> **Data rows**
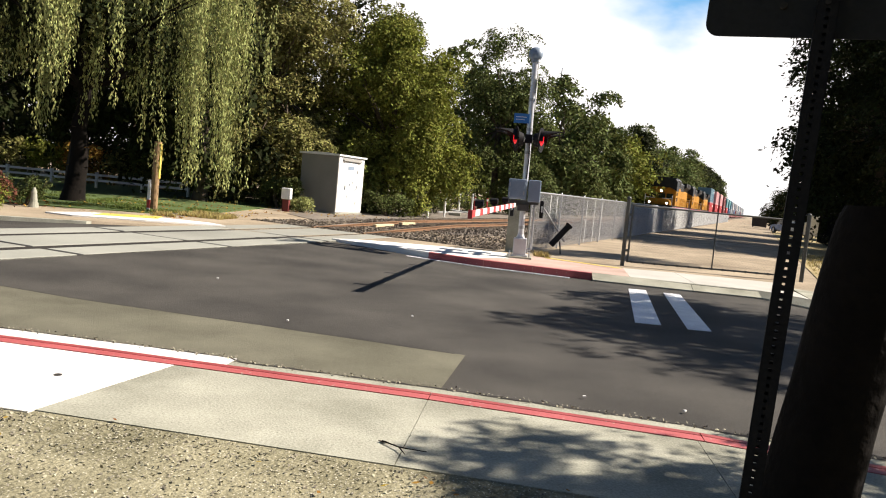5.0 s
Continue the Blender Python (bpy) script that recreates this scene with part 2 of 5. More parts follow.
def prism(bm, pts, z0, z1):
    """A flat outline (x, y) raised from z0 to z1."""
    low, high = [bm.verts.new((x, y, z0)) for x, y in pts], [bm.verts.new((x, y, z1)) for x, y in pts]
    bm.faces.new(high)
    bm.faces.new(low[::-1])
    for i in range(len(pts)):
        j = (i + 1) % len(pts)
        bm.faces.new((low[i], low[j], high[j], high[i]))
    bmesh.ops.recalc_face_normals(bm, faces=bm.faces[:])
    return bm


def profile(bm, pts, y0, y1):
    """An outline (x, z) drawn out along y."""
    a, b = [bm.verts.new((x, y0, z)) for x, z in pts], [bm.verts.new((x, y1, z)) for x, z in pts]
    bm.faces.new(a)
    bm.faces.new(b[::-1])
    for i in range(len(pts)):
        j = (i + 1) % len(pts)
        bm.faces.new((a[i], b[i], b[j], a[j]))
    bmesh.ops.recalc_face_normals(bm, faces=bm.faces[:])
    return bm


def mesh_of(name, bm, mat, smooth=False):
    me = bpy.data.meshes.new(name)
    bm.to_mesh(me)
    bm.free()
    me.materials.append(mat)
    if smooth:
        for f in me.polygons:
            f.use_smooth = True
    return me


def part(name, bm, mat, parent=None, label="", m=None, smooth=False):
    ob = new(name, mesh_of(name, bm, mat, smooth) if isinstance(bm, bmesh.types.BMesh) else bm)
    if parent is not None:
        ob.parent = parent
    if m is not None:
        ob.matrix_basis = m
    return tagged(ob, label)


def thing(name, m, label, category, group="", kind=""):
    ob = new(name)
    ob.empty_display_size = 0.2
    ob.matrix_basis = m
    return tagged(ob, label, category, group, kind)


def B():
    return bmesh.new()


def quads(name, corners, mat):
    """One mesh of loose four-cornered pieces; corners is an array n x 4 x 3."""
    n = len(corners)
    me = bpy.data.meshes.new(name)
    me.vertices.add(n * 4)
    me.vertices.foreach_set("co", np.ascontiguousarray(corners, dtype=np.float32).ravel())
    me.loops.add(n * 4)
    me.loops.foreach_set("vertex_index", np.arange(n * 4, dtype=np.int32))
    me.polygons.add(n)
    me.polygons.foreach_set("loop_start", np.arange(0, n * 4, 4, dtype=np.int32))
    me.materials.append(mat)
    me.update(calc_edges=True)
    me.validate()
    return me


def leaves(points, outward, length, width, rng, droop=0.3, jitter=0.75):
    """Small lance-shaped pieces at the points, turned at random but mostly facing outward."""
    n = len(points)
    nrm = outward + rng.normal(0, jitter, (n, 3))
    nrm /= np.linalg.norm(nrm, axis=1, keepdims=True) + 1e-9
    axis = rng.normal(0, 1, (n, 3)) + np.array([0, 0, -droop])
    axis -= nrm * (axis * nrm).sum(1, keepdims=True)
    axis /= np.linalg.norm(axis, axis=1, keepdims=True) + 1e-9
    side = np.cross(nrm, axis)
    ln = length * rng.uniform(0.6, 1.3, (n, 1))
    wd = width * rng.uniform(0.6, 1.3, (n, 1))
    return np.stack([points - axis * ln / 2, points + side * wd / 2 - axis * ln * 0.05, points + axis * ln / 2, points - side * wd / 2 - axis * ln * 0.05], axis=1)


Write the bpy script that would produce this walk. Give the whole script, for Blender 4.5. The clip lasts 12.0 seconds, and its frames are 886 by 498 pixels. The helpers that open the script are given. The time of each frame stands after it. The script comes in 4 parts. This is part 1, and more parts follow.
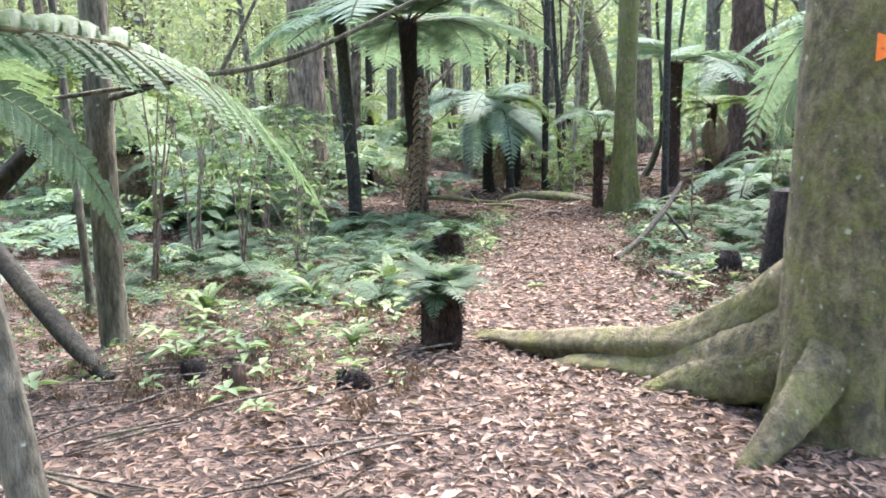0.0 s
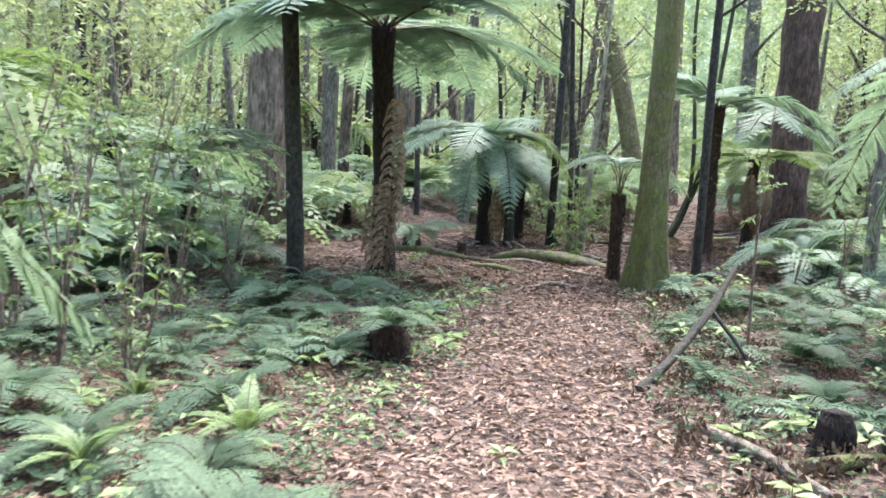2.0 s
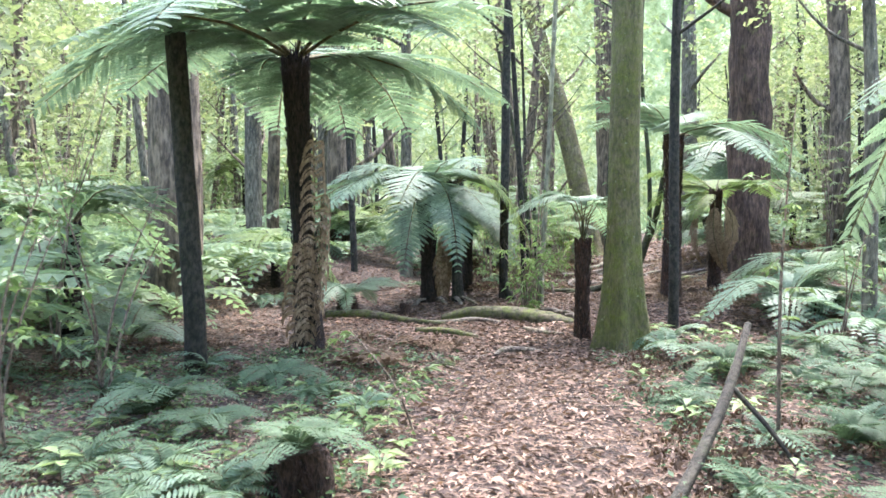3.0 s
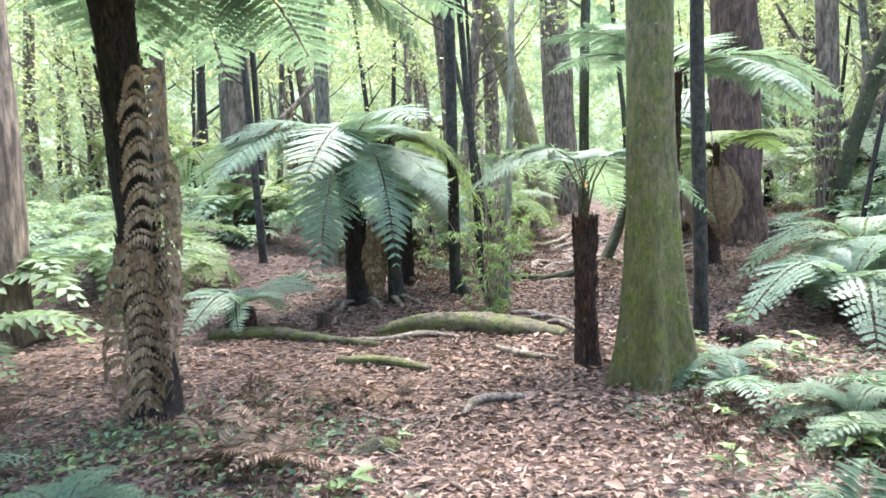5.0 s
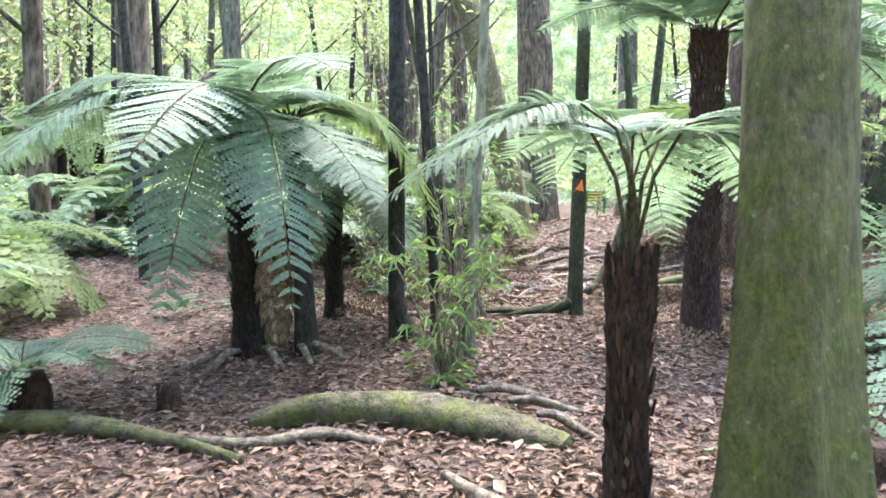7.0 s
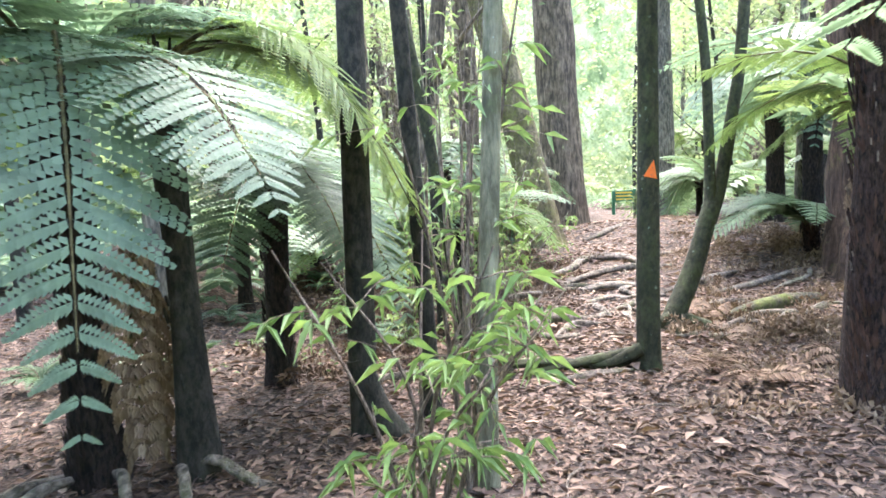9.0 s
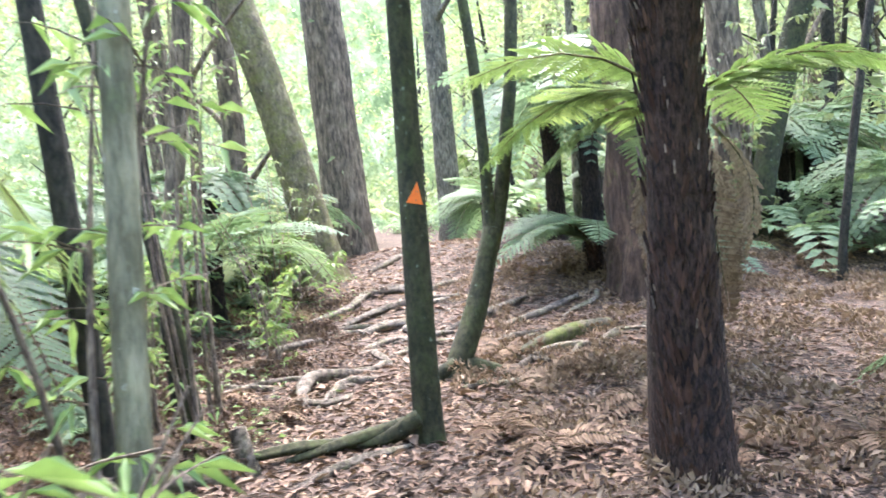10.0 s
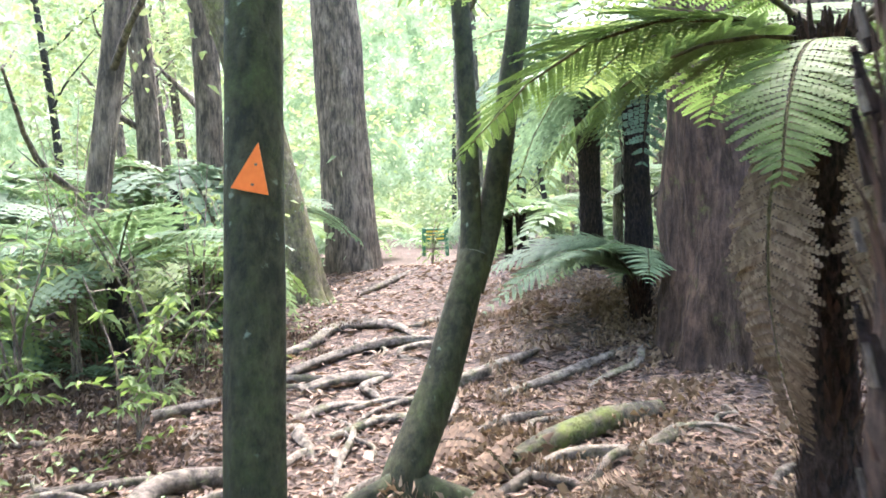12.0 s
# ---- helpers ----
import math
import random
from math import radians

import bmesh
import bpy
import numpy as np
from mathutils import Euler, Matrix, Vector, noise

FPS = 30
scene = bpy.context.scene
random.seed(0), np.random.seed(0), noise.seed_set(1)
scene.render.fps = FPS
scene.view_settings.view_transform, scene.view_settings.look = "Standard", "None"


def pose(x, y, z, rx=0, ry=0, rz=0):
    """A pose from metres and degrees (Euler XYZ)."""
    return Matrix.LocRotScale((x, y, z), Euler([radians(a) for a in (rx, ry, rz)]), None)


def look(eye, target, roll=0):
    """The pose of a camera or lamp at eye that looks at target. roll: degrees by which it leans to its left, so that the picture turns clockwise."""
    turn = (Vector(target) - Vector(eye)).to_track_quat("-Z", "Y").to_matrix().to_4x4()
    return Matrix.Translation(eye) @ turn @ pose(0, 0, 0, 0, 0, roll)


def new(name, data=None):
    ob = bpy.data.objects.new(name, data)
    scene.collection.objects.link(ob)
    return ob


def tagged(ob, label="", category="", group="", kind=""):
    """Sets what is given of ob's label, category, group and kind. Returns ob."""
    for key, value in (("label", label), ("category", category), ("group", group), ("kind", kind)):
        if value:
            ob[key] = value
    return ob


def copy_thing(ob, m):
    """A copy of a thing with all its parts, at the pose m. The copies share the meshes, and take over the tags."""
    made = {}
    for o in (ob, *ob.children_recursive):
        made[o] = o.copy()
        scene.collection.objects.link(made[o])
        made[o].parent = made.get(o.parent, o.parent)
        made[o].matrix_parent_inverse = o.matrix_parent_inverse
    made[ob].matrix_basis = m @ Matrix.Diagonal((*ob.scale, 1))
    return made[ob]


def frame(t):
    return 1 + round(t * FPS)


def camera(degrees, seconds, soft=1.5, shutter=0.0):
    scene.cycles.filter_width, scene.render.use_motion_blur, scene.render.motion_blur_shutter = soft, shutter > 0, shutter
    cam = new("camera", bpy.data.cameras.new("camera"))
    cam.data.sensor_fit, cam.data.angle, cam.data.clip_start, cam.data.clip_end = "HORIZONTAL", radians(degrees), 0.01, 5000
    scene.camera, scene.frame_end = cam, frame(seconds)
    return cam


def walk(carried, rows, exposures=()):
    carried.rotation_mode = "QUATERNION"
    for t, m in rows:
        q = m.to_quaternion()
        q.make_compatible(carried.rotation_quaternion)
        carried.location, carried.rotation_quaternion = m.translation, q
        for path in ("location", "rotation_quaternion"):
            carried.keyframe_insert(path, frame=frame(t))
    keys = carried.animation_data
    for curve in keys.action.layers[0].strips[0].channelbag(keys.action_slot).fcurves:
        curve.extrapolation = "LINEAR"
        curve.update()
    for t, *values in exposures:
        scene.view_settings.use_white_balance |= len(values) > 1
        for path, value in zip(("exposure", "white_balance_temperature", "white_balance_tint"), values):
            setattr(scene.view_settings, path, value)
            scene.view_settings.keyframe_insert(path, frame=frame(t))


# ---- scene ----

> **Work to do**
List each line of the records that holds the string "made".

> **Exercise result**
    made = {}
        made[o] = o.copy()
        scene.collection.objects.link(made[o])
        made[o].parent = made.get(o.parent, o.parent)
        made[o].matrix_parent_inverse = o.matrix_parent_inverse
    made[ob].matrix_basis = m @ Matrix.Diagonal((*ob.scale, 1))
    return made[ob]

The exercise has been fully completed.